I might not know what I'm going to do when I grow up, but at least I know what I am.

chocolicious torte

Picture this... it's 5 in the morning, and I can't fall back asleep because I keep thinking about... the chocolate cake in the kitchen.  I picked up the said cake at the store a few days ago to take to my dad.  He loves chocolate cake.  He loves pecans.  *Note:  he is from Texas, so make sure, as you read this, you pronounce pecan the correct Texan way.  Enter the chocolate caramel pecan torte.  I had it home only 2 hours before I started thinking about it.  Convinced it was reasonable, I took a bite directly out of the edge of it.  The hole kept getting bigger.  I rationalized I would explain to my dear ol' dad that I simply cut a piece out for my husband.  Well, two pieces.  I put it in the freezer.  This would stop me from eating any more... Or cause me to start chiseling instead of just sampling. 

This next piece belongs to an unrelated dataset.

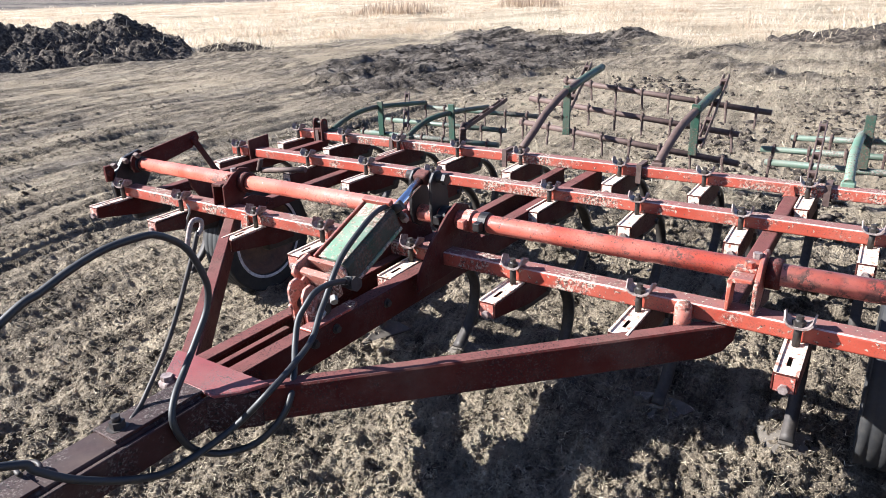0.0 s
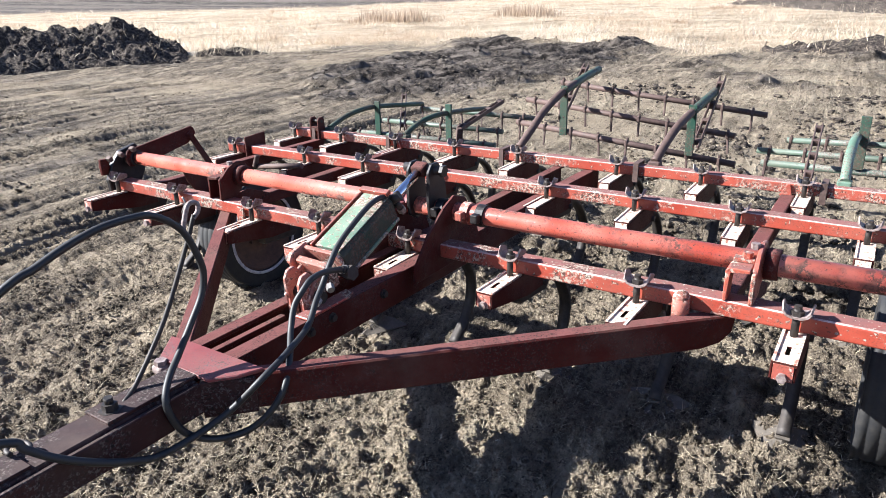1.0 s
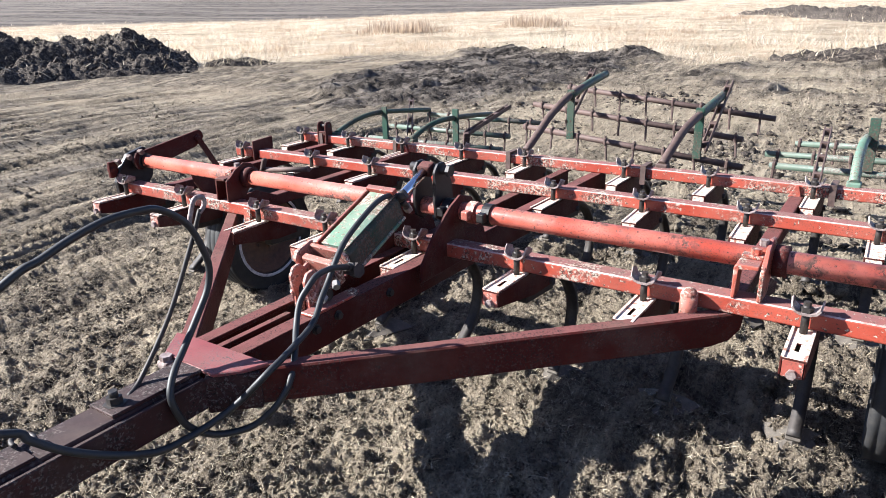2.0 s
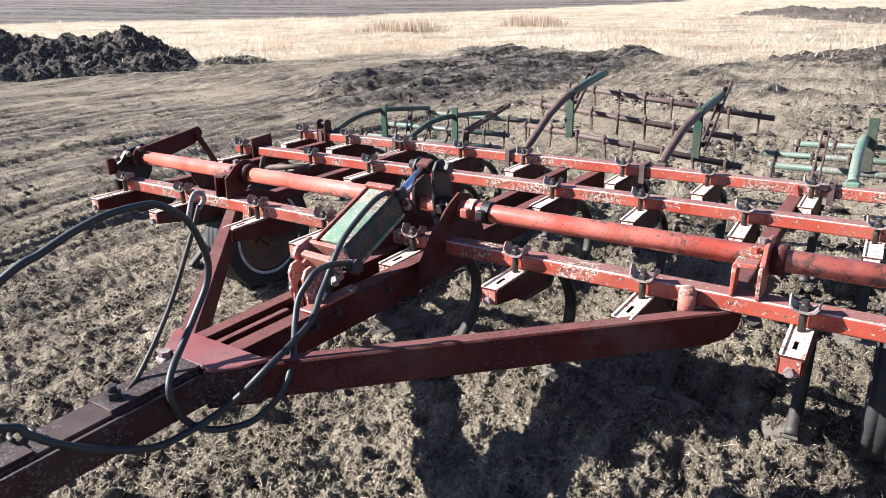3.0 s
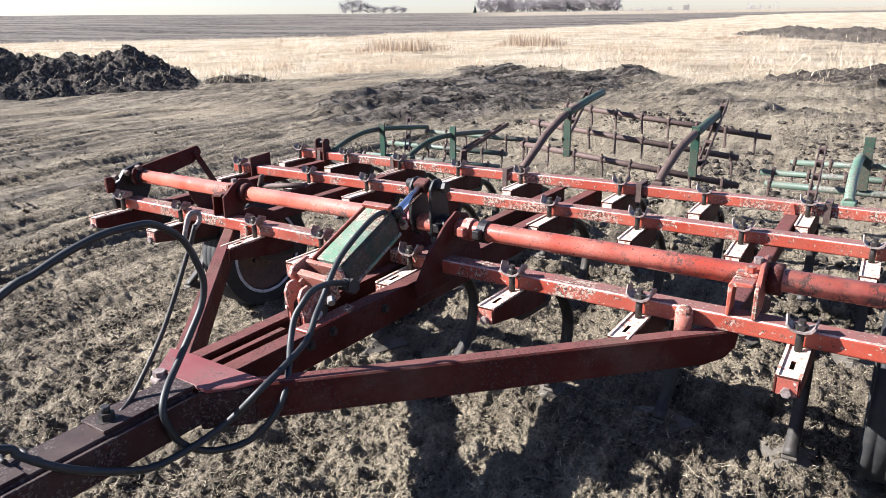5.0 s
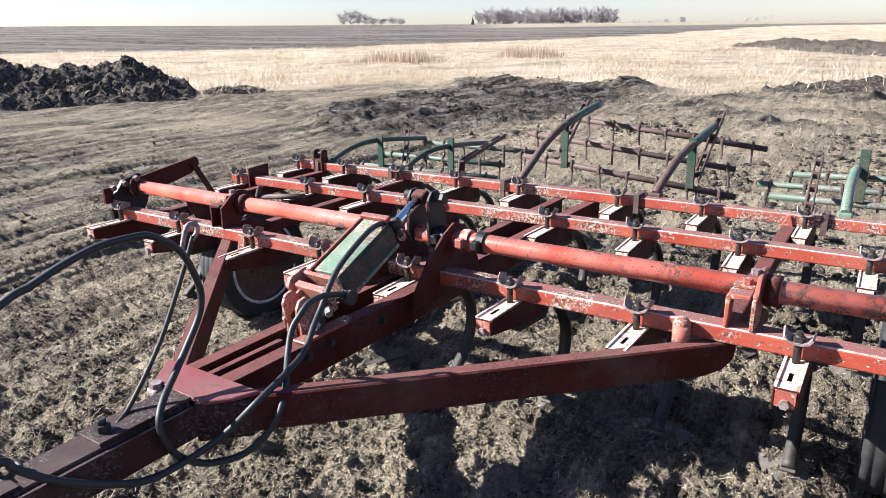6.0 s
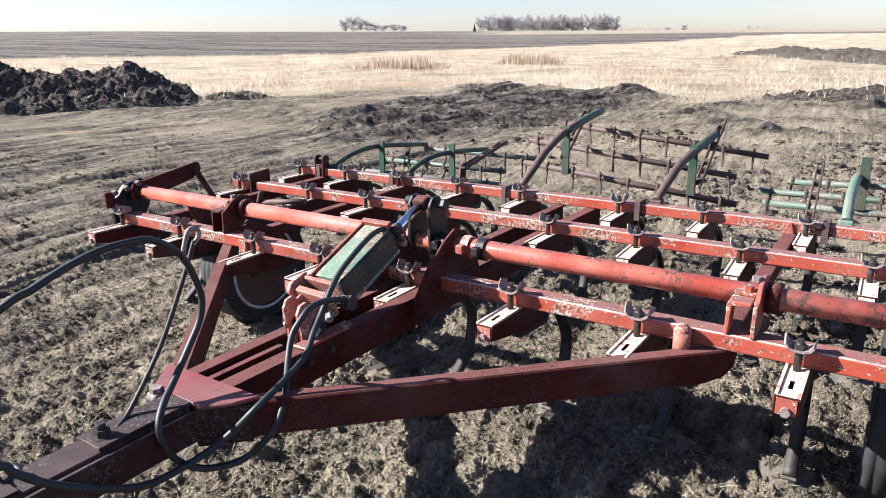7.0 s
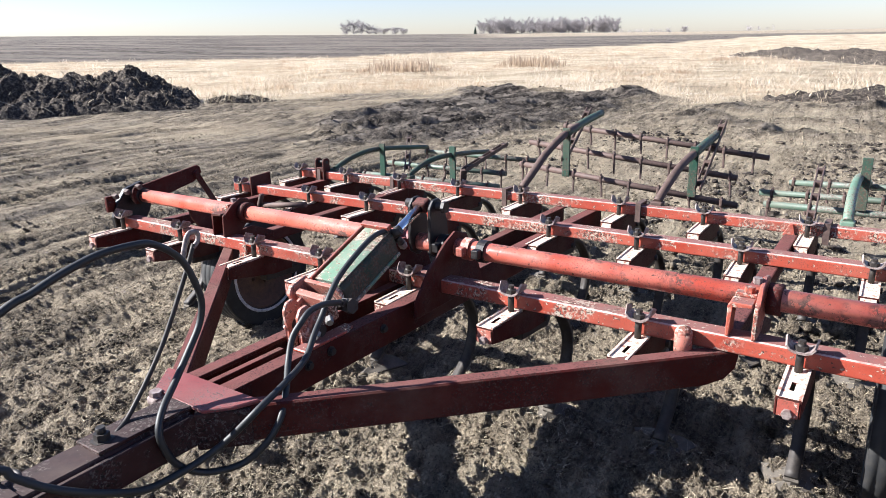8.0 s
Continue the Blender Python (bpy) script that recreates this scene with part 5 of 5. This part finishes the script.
hose([(-0.020, -1.950, 0.620), (-0.020, -1.720, 0.810), (-0.023, -1.449, 0.956), (-0.025, -1.371, 0.981), (-0.027, -1.289, 1.008), (-0.023, -1.203, 1.028), (-0.017, -1.117, 1.030), (-0.018, -1.069, 1.020), (-0.018, -1.014, 0.983), (-0.015, -0.982, 0.941), (-0.010, -0.958, 0.871), (-0.011, -0.950, 0.819), (-0.012, -0.966, 0.763), (-0.000, -1.020, 0.705), (0.023, -1.089, 0.648), (0.061, -1.153, 0.620), (0.089, -1.191, 0.588), (0.099, -1.193, 0.543), (0.104, -1.168, 0.481), (0.119, -1.121, 0.435), (0.150, -1.071, 0.421), (0.188, -1.021, 0.432), (0.229, -0.978, 0.480), (0.243, -0.935, 0.536), (0.207, -0.874, 0.581), (0.143, -0.799, 0.618), (0.120, -0.754, 0.671), (0.125, -0.721, 0.708), (0.124, -0.677, 0.732), (0.111, -0.602, 0.726), (0.091, -0.521, 0.700), (0.079, -0.475, 0.683)], 0.0096,
     "long black rubber hydraulic hose looping from the ram")
hose([(-0.050, -2.050, 0.700), (0.010, -1.740, 0.720), (0.056, -1.548, 0.664), (0.068, -1.519, 0.635), (0.087, -1.472, 0.589), (0.105, -1.412, 0.546), (0.121, -1.346, 0.509), (0.123, -1.271, 0.473), (0.123, -1.195, 0.463), (0.134, -1.116, 0.472), (0.166, -1.049, 0.508), (0.219, -0.992, 0.578), (0.200, -0.872, 0.599), (0.159, -0.747, 0.612), (0.124, -0.669, 0.651), (0.102, -0.611, 0.682), (0.087, -0.549, 0.735), (0.068, -0.476, 0.776), (0.060, -0.383, 0.820), (0.042, -0.275, 0.849), (0.036, -0.200, 0.853), (0.039, -0.147, 0.836), (0.028, -0.086, 0.779)], 0.0096,
     "black rubber hydraulic hose lying over the tongue and ram")
bm = bmesh.new()
sweep(bm, glide([(-0.030, -0.937, 0.985), (-0.030, -0.983, 0.895), (-0.030, -1.079, 0.731), (-0.022, -1.192, 0.602), (0.004, -1.254, 0.580)], 6), ring(0.0065, 10))
holder = tagged(part("hose_holder", bm, STEEL), "bent steel rod that holds up the hoses", "hose holder")
bm = bmesh.new()
sweep(bm, glide([(-0.030, -0.980, 0.945), (-0.030, -0.970, 0.976), (-0.030, -0.954, 1.012), (-0.030, -0.937, 1.019), (-0.030, -0.921, 1.010), (-0.030, -0.924, 0.99), (-0.030, -0.942, 0.975)], 6), ring(0.007, 10))
part("loop", bm, SADDLE, holder, "pale worn loop of the rod")

bm = bmesh.new()
sweep(bm, glide([(-1.31, -0.05, 0.63), (-1.295, -0.05, 0.60), (-1.325, -0.05, 0.555), (-1.335, -0.05, 0.52), (-1.36, -0.05, 0.485)], 5), ring(0.006, 8))
part("wire_hook", bm, WORN, cultivator)


# ---- harrow sections behind ----
def harrow(ends, arms, links, bar_material, arm_material, label, step_x, tooth_drop, thick=0.023):
    """Three tooth bars on two bowed arms. ends: for each bar its left and right end."""
    thing = tagged(new("tine_harrow"), label, "harrow", "harrow sections")
    rnd = random.Random(label)
    bm = bmesh.new()
    sweep(bm, [(0, 0, 0.035), (0, 0, -0.03), (0.004, -0.012, -tooth_drop)], ring(0.0075, 6), False)
    tooth_mesh = mesh_from(bm, "tooth", RUSTY)
    bm = bmesh.new()
    box(bm, (0, 0, 0), (0.020, 0.043, 0.046), None, 0.005, 1)
    lug_mesh = mesh_from(bm, "tooth_clamp", RUSTY)
    for i, (a, b) in enumerate(ends):
        a, b = Vector(a), Vector(b)
        bm = bmesh.new()
        rod(bm, a, b, 0.0185, 14)
        tube = part("tooth_bar", bm, bar_material, thing)
        n = max(2, round((b - a).length / step_x))
        for j in range(n + 1):
            p = a.lerp(b, (j + 0.12 + 0.25 * (i % 2)) / (n + 0.6))
            link("tooth", tooth_mesh, tube, "", Matrix.Translation(p) @ pose(0, 0, 0, rnd.uniform(-6, 6), rnd.uniform(-5, 5), 0))
            link("tooth_clamp", lug_mesh, tube, "", Matrix.Translation(p))
    for pts, upright in arms:
        bm = bmesh.new()
        sweep(bm, glide(pts, 6), ring(thick, 14))
        p = Vector(pts[0])
        box(bm, p + Vector((0, 0.01, -0.012)), (0.062, 0.06, 0.034), None, 0.006)
        arm = part("arm", bm, RUSTY if bar_material is RUSTY else arm_material, thing)
        if bar_material is RUSTY:
            bm = bmesh.new()
            sweep(bm, glide(pts[3:], 5), ring(0.026, 14))
            part("sleeve", bm, arm_material, arm, "green painted end of the arm")
        bm = bmesh.new()
        x, y, z0, z1 = upright
        plate(bm, [(-0.024, z0 - z1), (0.024, z0 - z1), (0.024, 0), (-0.024, 0)], 0.016, lambda u, v, w: Vector((x + u, y + w, z1 + v)), 0.002)
        part("upright", bm, GREEN, arm)
        bm = bmesh.new()
        pts = [(p.x - 0.075, REAR - 0.012, H - 0.085), (p.x - 0.075, REAR - 0.012, H + 0.012), (p.x - 0.075, REAR + DEEP + 0.012, H + 0.012), (p.x - 0.075, REAR + DEEP + 0.012, H - 0.085)]
        sweep(bm, pts, flat(0.028, 0.014), False)
        part("u_bolt", bm, RUSTY, arm)
    for a, b in links:
        turn, length = span(a, b)
        mid = (Vector(a) + Vector(b)) / 2
        first = None
        for side in (-0.016, 0.016):
            bm = bmesh.new()
            box(bm, mid + turn @ Vector((0, side, 0)), (length, 0.008, 0.030), turn, 0.002, 1)
            bar_ob = part("lift_link" if first is None else "link_bar", bm, RUSTY, first or thing)
            first = first or bar_ob
        for t in (0.1, 0.4, 0.65, 0.92):
            bm = bmesh.new()
            box(bm, Vector(a).lerp(Vector(b), t), (0.03, 0.045, 0.034), turn, 0.003, 1)
            part("spacer", bm, RUSTY, first)
    return thing


harrow([((-2.03, 2.15, 0.503), (-0.80, 2.15, 0.509)), ((-2.05, 2.50, 0.536), (-0.93, 2.50, 0.533)), ((-1.91, 2.85, 0.590), (-0.836, 2.85, 0.585))],
       [([(-1.834, 1.60, 0.640), (-1.85, 1.80, 0.689), (-1.825, 1.95, 0.718), (-1.835, 2.15, 0.712), (-1.84, 2.50, 0.675), (-1.895, 2.85, 0.63)], (-1.805, 2.12, 0.50, 0.756)),
        ([(-1.182, 1.60, 0.645), (-1.19, 1.80, 0.697), (-1.17, 1.95, 0.720), (-1.18, 2.15, 0.710), (-1.24, 2.50, 0.672), (-1.28, 2.85, 0.63)], (-1.163, 2.12, 0.50, 0.775))],
       [((-1.071, 2.12, 0.609), (-1.123, 2.85, 0.702)), ((-1.10, 2.15, 0.50), (-1.071, 2.12, 0.609)), ((-1.60, 2.15, 0.56), (-2.079, 2.85, 0.703))],
       BARGREEN, GREEN, "green tine harrow section hanging behind the cultivator", 0.20, 0.115, 0.018)
harrow([((-0.632, 2.15, 0.687), (0.781, 2.15, 0.546)), ((-0.733, 2.50, 0.784), (0.701, 2.50, 0.642)), ((-0.625, 2.85, 0.870), (0.820, 2.85, 0.725))],
       [([(-0.338, 1.60, 0.645), (-0.315, 1.72, 0.735), (-0.31, 1.88, 0.82), (-0.287, 2.10, 0.910), (-0.295, 2.45, 0.955), (-0.338, 2.85, 0.972)], (-0.287, 2.13, 0.63, 0.945)),
        ([(0.474, 1.60, 0.645), (0.491, 1.72, 0.722), (0.505, 1.88, 0.79), (0.520, 2.10, 0.835), (0.515, 2.45, 0.860), (0.507, 2.85, 0.885)], (0.520, 2.13, 0.575, 0.876))],
       [((-0.43, 2.85, 1.00), (-0.30, 2.12, 0.74)), ((0.52, 2.85, 0.95), (0.556, 2.12, 0.63))],
       RUSTY, GREEN, "rust-brown tine harrow section lifted askew behind the cultivator", 0.205, 0.115)
harrow([((0.918, 2.15, 0.574), (2.30, 2.15, 0.574)), ((0.837, 2.50, 0.567), (2.30, 2.50, 0.590)), ((0.954, 2.85, 0.575), (2.30, 2.85, 0.615))],
       [([(1.368, 1.60, 0.645), (1.363, 1.72, 0.705), (1.36, 1.88, 0.735), (1.365, 2.10, 0.765), (1.38, 2.45, 0.71), (1.39, 2.85, 0.61)], (1.395, 2.13, 0.59, 0.872)),
        ([(2.06, 1.60, 0.645), (2.06, 1.72, 0.705), (2.06, 1.88, 0.735), (2.06, 2.10, 0.765), (2.06, 2.45, 0.71), (2.06, 2.85, 0.61)], (2.08, 2.13, 0.59, 0.872))],
       [((1.206, 1.66, 0.62), (1.155, 2.50, 0.745))],
       BARGREEN, ARMGREEN, "green tine harrow section behind the cultivator, beside the lifted one", 0.22, 0.115)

Life is full of chocolate cake.   You know you shouldn't, but you just can't help yourself.  I try to take the high road in life.  Pay your taxes.  Vote.  Love thy neighbor.  Eat your vegetables.  Kiss your children.  Clearly humans are not programmed to have perfect discipline.  Otherwise there wouldn't be so much chocolate cake in the world.

Then there's the school of thought that begins with "you only live once."  My dad lives by this.  He wants to enjoy life.  He makes me promise that if he ever embarks on a fatal illness, to just put a gun to his head.  (I did mention he's a Texan, right?)  So clearly he would have loved this chocolate cake.  Oops.

So do you do all the right things, take care of yourself, and live a lengthy safe life?  Or do you throw caution to the wind and live every day like it's your last, giving no thought to the future.  Should I just banish the notion that '...a moment on the lips, forever on the hips...'

Maybe I'll take a jog later.  For now, I need to find a fork.